Geschichte Erinnerungen an die Tiergartenstraße 4

TRIER · Eine Wanderausstellung in der Volkshochschule Trier informiert über die Euthanasie-Morde im Nationalsozialismus.

 Eröffnung der Ausstellung über die Euthanasie-Morde der Nazis (von links): Markus Pflüger (Arbeitsgemeinschaft Frieden), Rudolf Fries (VHS Trier), Markus Leineweber (Brüderkrankenhaus), Matthias Klein (Uni Trier) und Thomas Zuche (AG Frieden).

Eröffnung der Ausstellung über die Euthanasie-Morde der Nazis (von links): Markus Pflüger (Arbeitsgemeinschaft Frieden), Rudolf Fries (VHS Trier), Markus Leineweber (Brüderkrankenhaus), Matthias Klein (Uni Trier) und Thomas Zuche (AG Frieden).

Foto: TV/Sebastian Stein

Einen Schlussstrich unter die deutsche Geschichte ziehen? Dieser aktuellen Forderung verwehren sich die Organisatoren um die AG Frieden und die Volkshochschule (VHS) vehement. Aus Anlass des Gedenktages an die Opfer des Nationalsozialismus am 27. Januar haben sie eine Wanderausstellung von Berlin nach Trier geholt. Gerade in Zeiten, in denen jüdische Kinder aufgrund von Anfeindungen die Schule wechseln müssten, werde Gedenkarbeit wichtiger denn je, meint Rudolf Fries (VHS). Der Fokus liegt diesmal auf den Euthanasie-Morden, die im Gedächtnis oftmals weniger präsent sind als andere Verbrechen des NS-Regimes. Die Ausstellung mit dem Titel „Tiergartenstraße 4“ zeigt auf 30 Schautafeln die Lebens- und Leidensgeschichten Betroffener. In eben jener Tiergartenstraße 4 begannen 1939 die Vorbereitungen für die Euthanasie-Morde an Anstaltspatienten. Während Euthanasie im eigentlichen Sinne „guter Tod“ aus Sicht der Sterbenden bedeutet, ist die nationalsozialistische Verwendung im Sinne der „Rassenhygiene“ und „Beendigung unwerten Lebens“ zu verstehen.
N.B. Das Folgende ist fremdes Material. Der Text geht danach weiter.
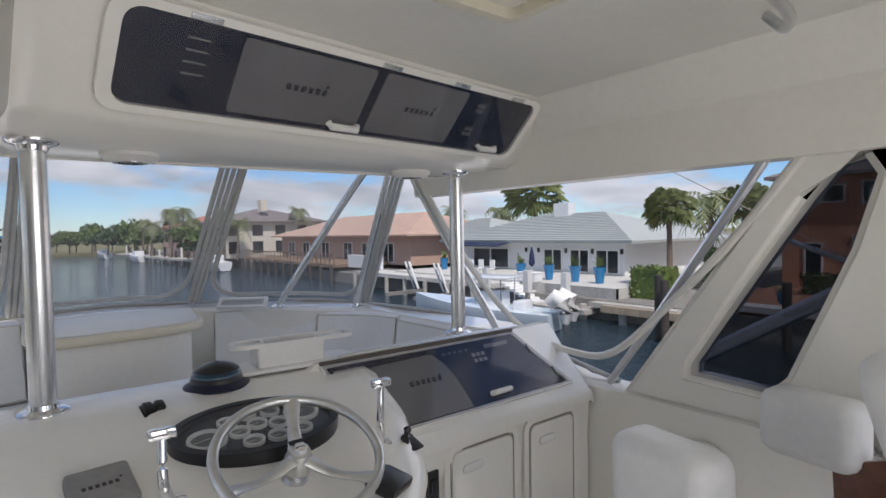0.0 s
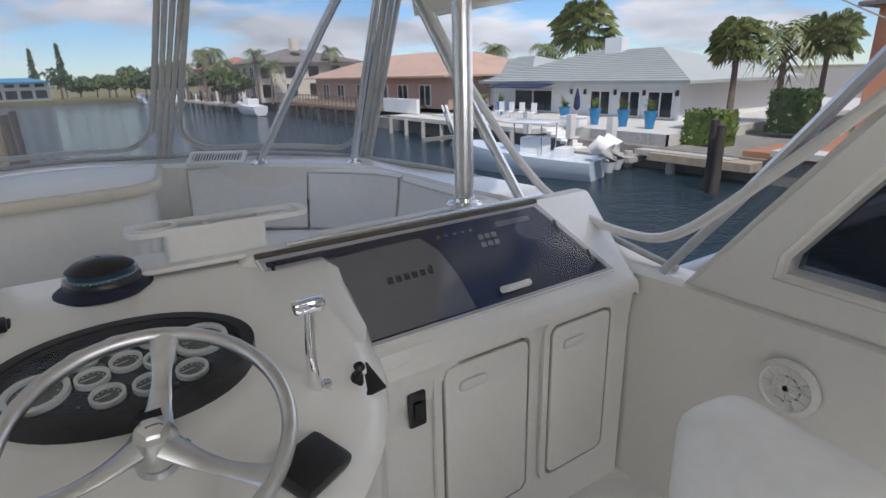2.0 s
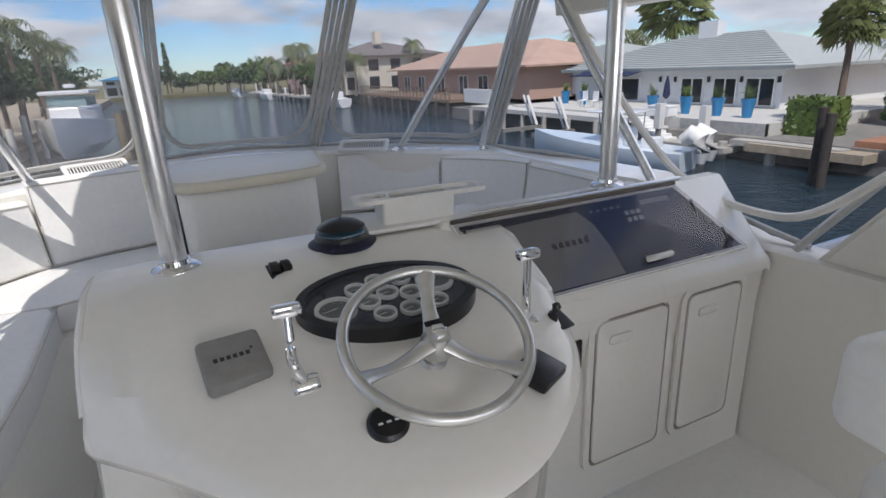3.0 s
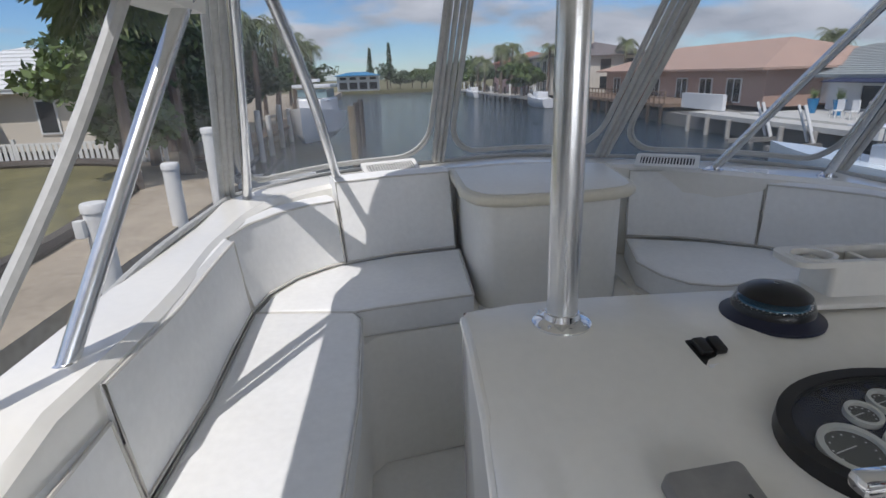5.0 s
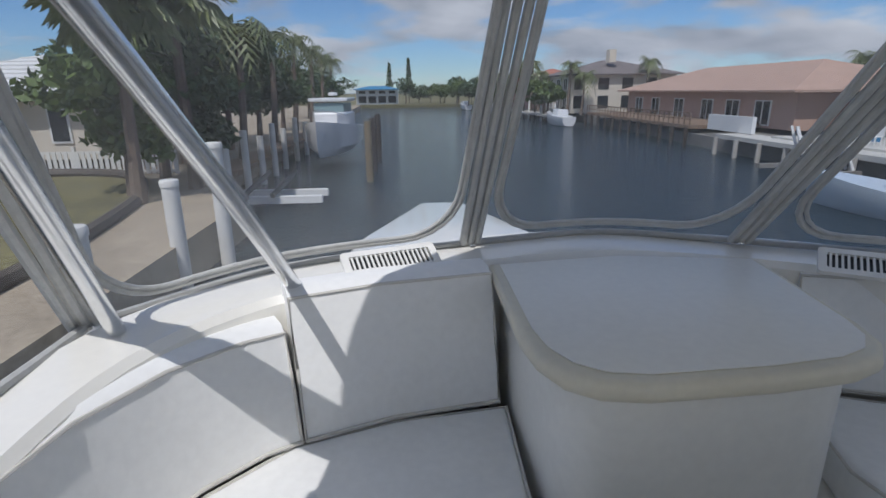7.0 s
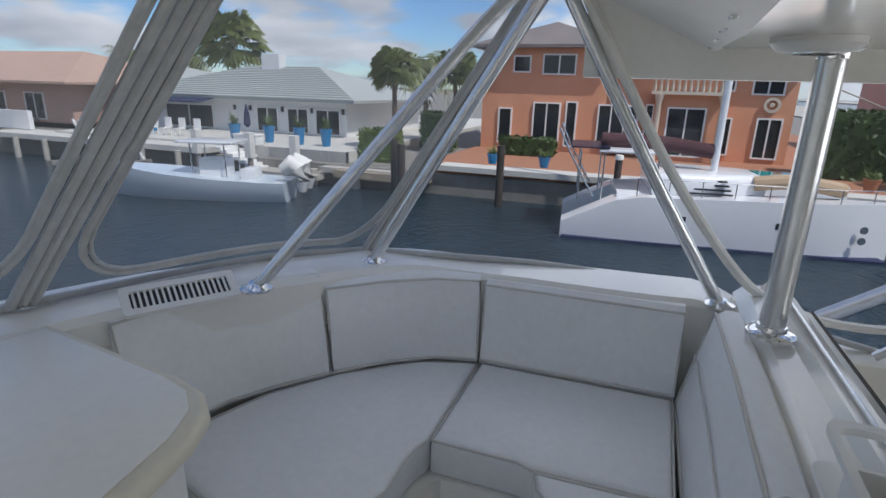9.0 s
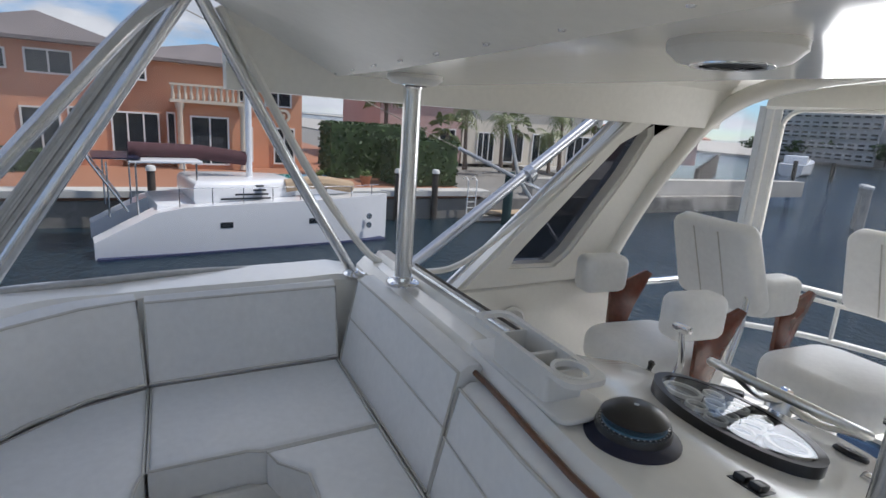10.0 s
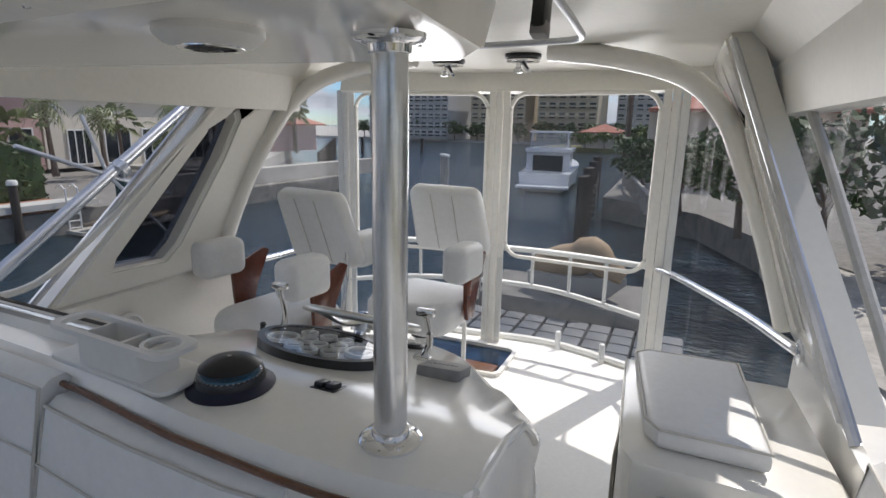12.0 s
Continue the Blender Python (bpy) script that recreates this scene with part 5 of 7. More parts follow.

In reichsweit sechs Tötungsanstalten wurden etwa 70 000 Menschen mit Gas ermordet. Zur Verschleierung wurden die Opfer verschleppt und in Zwischenanstalten untergebracht. Gefälschte Sterbedaten und erfundene Todesursachen dienten der Geheimhaltung und Erschleichung von Pflegegeldern.

Matthias Klein (Uni Trier) hat zur nationalsozialistischen Rassenhygiene im Raum Trier promoviert und erklärt, dass dies gar nicht ohne die Vorgeschichte zu verstehen sei. In den 1930er Jahren hat sich demnach eine Vorstellung durchgesetzt, dass „negative Erbanlagen“ vernichtet werden sollten. 1933 erließ das Hitler-Regime ein Sterilisierungsgesetz, das unter anderem Menschen mit Taubheit, Missbildungen, Alkoholismus oder „angeborenem Schwachsinn“ betraf. In Trier wurden 2000 „Unfruchtbarmachungen“ im Mutterhaus Nord durchgeführt, erklärt Klein. Zudem sei gegen mehr als 100 Patienten aus dem Brüderkrankenhaus ein Anstaltsverfahren eröffnet worden. Während die Sterilisationen per Gesetz legitimiert waren, fanden die Massenmorde im Geheimen statt. Allgemein seien aus der Region verhältnismäßig wenige getötet wurden, da die Aktion vor der Erfassung der hier ansässigen Patienten eingestellt wurde, erklärt Klein. Er berichtet jedoch von Heinrich G., der als „läppisch“ und „schizophren“ diagnostiziert und nach Trier verlegt wurde. Über 20 Jahre hätte er in Pflegeanstalten verbracht, ehe er vermutlich  in der Anstalt Grafeneck ermordet wurde.

Markus Leineweber (Brüderkrankenhaus) stellt sich bei der Ausstellungseröffnung der Vergangenheit. Auf die Schlussstrich-Frage gebe es nur eine Antwort: „Solange es Menschen gibt, ist es wichtig zu erinnern, wozu Menschen in der Lage sind.“

Bis 9. Februar kann die Ausstellung in der Volkshochschule am Domfreihof zu den üblichen Öffnungszeiten besucht werden.

Im Rahmenprogramm werden  Vorträge, Film und Rundgang angeboten:  27. Januar, 16 Uhr, Friedens- und Umweltzentrum: Rundgang „NS-Verfolgung von ‚Unangepassten‘“, 31. Januar, 19.30 Uhr, Broadway-Kino:  Film „Nebel im August“.